Qui dit quantités en hausse dit en général recul des prix, alors que les producteurs ne touchent pour l'heure que 28 cents par litre, un niveau déjà très bas. Mais la branche s'estime suffisamment préparée pour que les volumes supplémentaires trouvent preneur à prix raisonnable. Les laiteries ont fortement investi dans de nouvelles capacités « surtout dans la fabrication de poudre, de fromage », explique ainsi Monika Wohlfahrt, directrice de la centrale d'information sur le lait Zmb.

Deutsches Milchkontor (Dmk), l'une des plus grosses laiteries allemandes avec 6,7 millions de tonnes achetées l'an dernier, a investi ces cinq dernières années 500 millions d'euros dans des nouvelles lignes de production de fromage, de lait pasteurisé, raconte Reinhard Vogel-Lackenberg, chargé des relations avec les agriculteurs. Pour en faire quoi ? « Le marché en Europe est limité », reconnaît M. Vogel-Lackenberg. Direction l'Asie donc, le Moyen-Orient, tous les pays où « une classe moyenne de plus en plus fournie est prête à payer pour des produits laitiers de qualité ». Dmk a déjà un bureau commercial en Chine et un à Dubaï.

Concurrents sévères

La faiblesse de l'euro par rapport au dollar devrait servir les desseins allemands d'exporter plus, avance Mme Wohlfahrt. Mais dans l'immédiat la crise en Russie, où les importations de fromage en provenance de l'UE sont interdites depuis l'an dernier, complique la donne. La Russie était un gros débouché pour le fromage made in Germany.
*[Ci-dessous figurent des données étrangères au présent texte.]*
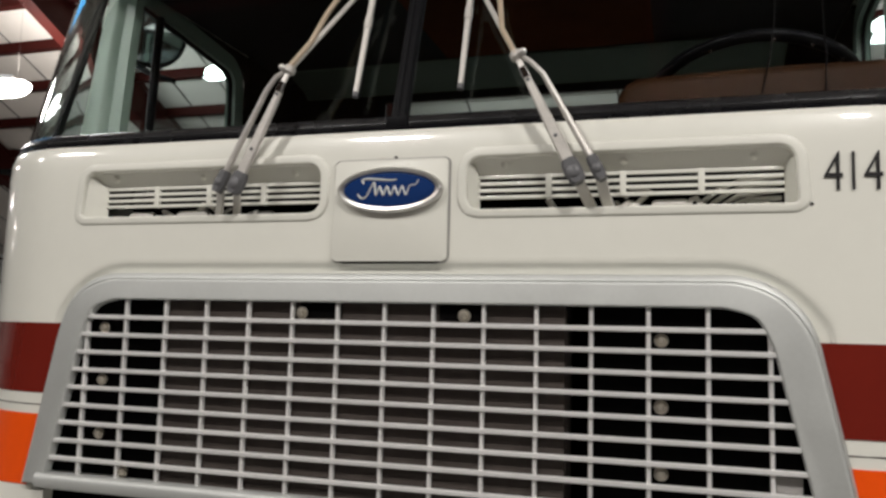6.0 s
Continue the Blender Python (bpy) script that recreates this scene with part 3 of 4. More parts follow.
# a fan of frayed red strands under the rail: top x, z, foot x, z, thickness
for xa, za, xb, zb, r in ((0.4555, 1.318, 0.4540, 1.271, 0.0030), (0.4635, 1.318, 0.4620, 1.285, 0.0026), (0.4690, 1.318, 0.4655, 1.290, 0.0016), (0.4910, 1.308, 0.4690, 1.277, 0.0018),
                          (0.4860, 1.309, 0.4740, 1.289, 0.0013), (0.4945, 1.294, 0.4765, 1.280, 0.0011), (0.4465, 1.291, 0.4405, 1.273, 0.0034), (0.4740, 1.316, 0.4690, 1.295, 0.0011),
                          (0.4680, 1.2655, 0.4820, 1.2630, 0.0026), (0.4710, 1.2505, 0.4780, 1.2430, 0.0032), (0.4600, 1.281, 0.4570, 1.2685, 0.0009), (0.4795, 1.272, 0.4880, 1.2695, 0.0010)):
    bm = bmesh.new()
    mid = ((xa + xb) / 2 + 0.0006, 0.026, (za + zb) / 2)
    tube(bm, [(xa, 0.034, za), mid, (xb, 0.030, zb)], [r, r, r * 0.45], 8)
    part("wire", bm, WIRE, truck, "frayed orange-red wire strand")
bm = bmesh.new()
tube(bm, [(0.3981, 0.050, 1.2662), (0.4058, 0.045, 1.2556), (0.4144, 0.050, 1.2469)], 0.0018, 6)
part("wire", bm, GREYHOSE, truck, "pale wire")
for x, z, r in ((0.4740, 1.2412, 0.0062), (0.5105, 1.2076, 0.0050), (0.5287, 1.2104, 0.0062), (0.5470, 1.2066, 0.0045)):
    bm = bmesh.new()
    lathe(bm, (x, 0.05, z), (0, -1, 0.3), [(-0.01, r * 0.4), (0, r), (0.004, r), (0.008, r * 0.6), (0.009, 0.0005)], 10)
    part("red_cap", bm, DIMRED, truck, "small red plastic cap")
bm = bmesh.new()
prism(bm, [(0.6066, 1.2796), (0.6104, 1.2662), (0.6181, 1.2710), (0.6142, 1.2575), (0.6066, 1.2469), (0.6037, 1.2604)], 0.046, 0.052, 0.001)
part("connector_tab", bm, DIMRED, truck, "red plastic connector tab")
for outline in ([(0.5905, 1.2425), (0.6060, 1.2405), (0.6025, 1.2260), (0.5985, 1.2250)], [(0.6440, 1.2393), (0.6507, 1.2345), (0.6584, 1.2220), (0.6459, 1.2200)],
                [(0.6594, 1.2383), (0.6652, 1.2297), (0.6642, 1.2239)], [(0.6786, 1.2633), (0.6882, 1.2575), (0.6844, 1.2450)]):
    bm = bmesh.new()
    prism(bm, outline, 0.042, 0.050, 0.0012)
    for v in bm.verts:
        v.co.y += (v.co.z - 1.22) * 0.25
    part("fitting", bm, NUMERAL, truck, "dull metal fitting")
bm = bmesh.new()
lathe(bm, (0.6555, 0.060, 1.2239), (0.05, 0, -1), [(0, 0.006), (0.006, 0.011), (0.03, 0.019), (0.034, 0.010)], 14)
part("sender_unit", bm, TYRE, truck, "dark grey conical sender unit")
for pts in (((0.6642, 0.050, 1.2806), (0.6738, 0.045, 1.2719), (0.6844, 0.050, 1.2642)), ((0.6680, 0.048, 1.2633), (0.6757, 0.046, 1.2700), (0.6824, 0.048, 1.2758))):
    bm = bmesh.new()
    tube(bm, pts, [0.0035, 0.0028, 0.0018], 8)
    part("split_pin", bm, GREYHOSE, truck, "dull metal split pin")
bm = bmesh.new()
tube(bm, [(0.7019, 0.070, 1.2434), (0.7009, 0.072, 1.2257), (0.6979, 0.074, 1.2081), (0.6960, 0.076, 1.1885)], [0.0045, 0.007, 0.0095, 0.012], 10)
part("red_boot", bm, DIMRED, truck, "red rubber terminal boot")
bm = bmesh.new()
lathe(bm, (0.595, 0.16, 1.265), (0, -1, 0), [(0, 0.05), (0.02, 0.052), (0.03, 0.03), (0.04, 0.02)], 18)
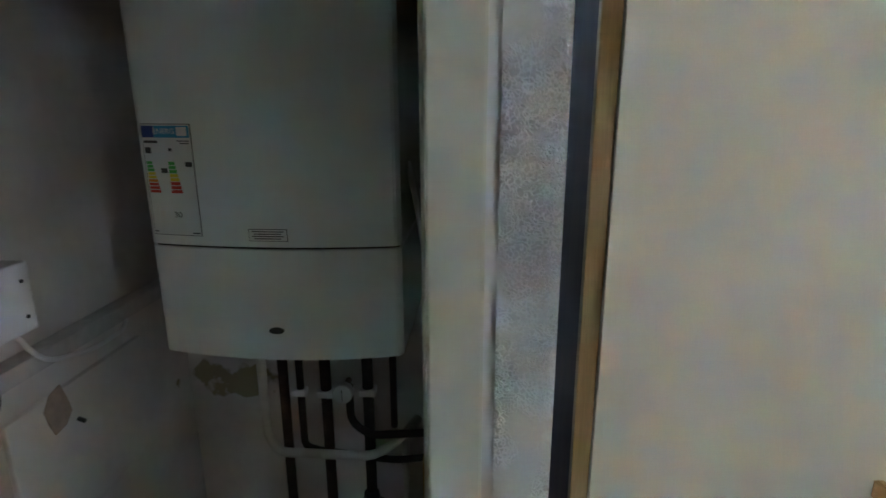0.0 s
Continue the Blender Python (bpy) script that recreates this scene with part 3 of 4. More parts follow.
part("casing", bowed(BZS + 0.0025, BZ1), ENAMEL, boiler)
part("seam", bowed(BZS - 0.002, BZS + 0.0024, 0.004), DARKPL, boiler, "dark seam above the lower panel")
flap = part("lower_panel", bowed(BZ0, BZS - 0.0025, 0.0, 0.004), ENAMEL, boiler)
yb = front_y(-0.306)
bm = rod(bmesh.new(), (-0.306, yb - 0.0022, 1.120), (-0.306, yb + 0.002, 1.120), 0.0135, 20)
bmesh.ops.scale(bm, vec=(1, 1, 0.45), space=Matrix.Translation((0.306, 0, -1.120)), verts=bm.verts)
part("badge", bm, DARKPL, flap, "small dark oval badge")
bm = boxed(-0.356, -0.262, front_y(-0.31) - 0.004, front_y(-0.31) + 0.006, 1.672, 1.681, bevel=0.0015)
box(bm, -0.356, -0.338, front_y(-0.35) - 0.004, front_y(-0.31) + 0.006, 1.668, 1.688, 0.003)
part("maker_badge", bm, DARKPL, boiler, "dark maker's badge")


def label_piece(name, x0, x1, z0, z1, material, parent, lift, label=""):
    """A thin printed patch that follows the bowed front."""
    bm = bmesh.new()
    n = 5
    rows = []
    for x in (x0 + (x1 - x0) * i / n for i in range(n + 1)):
        y = front_y(x) - lift
        rows.append([bm.verts.new((x, y, z0)), bm.verts.new((x, y, z1)), bm.verts.new((x, y + 0.0006, z1)), bm.verts.new((x, y + 0.0006, z0))])
    for a, b in zip(rows, rows[1:]):
        for k in range(4):
            bm.faces.new((a[k], b[k], b[(k + 1) % 4], a[(k + 1) % 4]))
    bm.faces.new(rows[0])
    bm.faces.new(rows[-1][::-1])
    bmesh.ops.recalc_face_normals(bm, faces=bm.faces)
    return part(name, bm, material, parent, label)


EX0, EX1, EZ0, EZ1 = -0.513, -0.424, 1.288, 1.472
label_piece("label_border", EX0 - 0.0012, EX1 + 0.0012, EZ0 - 0.0012, EZ1 + 0.0012, INK, boiler, 0.0008, "thin dark border of the energy label")
card = label_piece("energy_label", EX0, EX1, EZ0, EZ1, PAPER, boiler, 0.0016, "white energy label with coloured rating arrows")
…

Par ailleurs les Allemands ne sont pas les seuls à avoir des vues sur les marchés mondiaux. « Il y a des concurrents très sévères », admet M. Vogel-Lackenberg, citant l'Irlande. Toutes les laiteries qui n'ont pas les reins aussi solides que Dmk, et notamment les petites structures qui desservent des marchés de niche, « vont devoir se battre », prédit René Kramer, chargé du lait au sein de la fédération des organisations coopératives Drv.

Côté producteur en tout cas, personne ne veut laisser passer sa chance de produire plus. « Je me dis qu'en Allemagne, nous n'avons plus beaucoup de place, cela devrait limiter la hausse des volumes, et garantir des prix acceptables », explique Hans-Hartwig Ketels, exploitant dans le nord du pays. Il a investi dans de nouvelles installations, et veut acheter des bêtes à l'été, avec pour objectif de passer de 230 à 300 vaches au 1er octobre. « Mais c'est bien possible que les une ou deux prochaines années soient compliquées », reconnaît-il.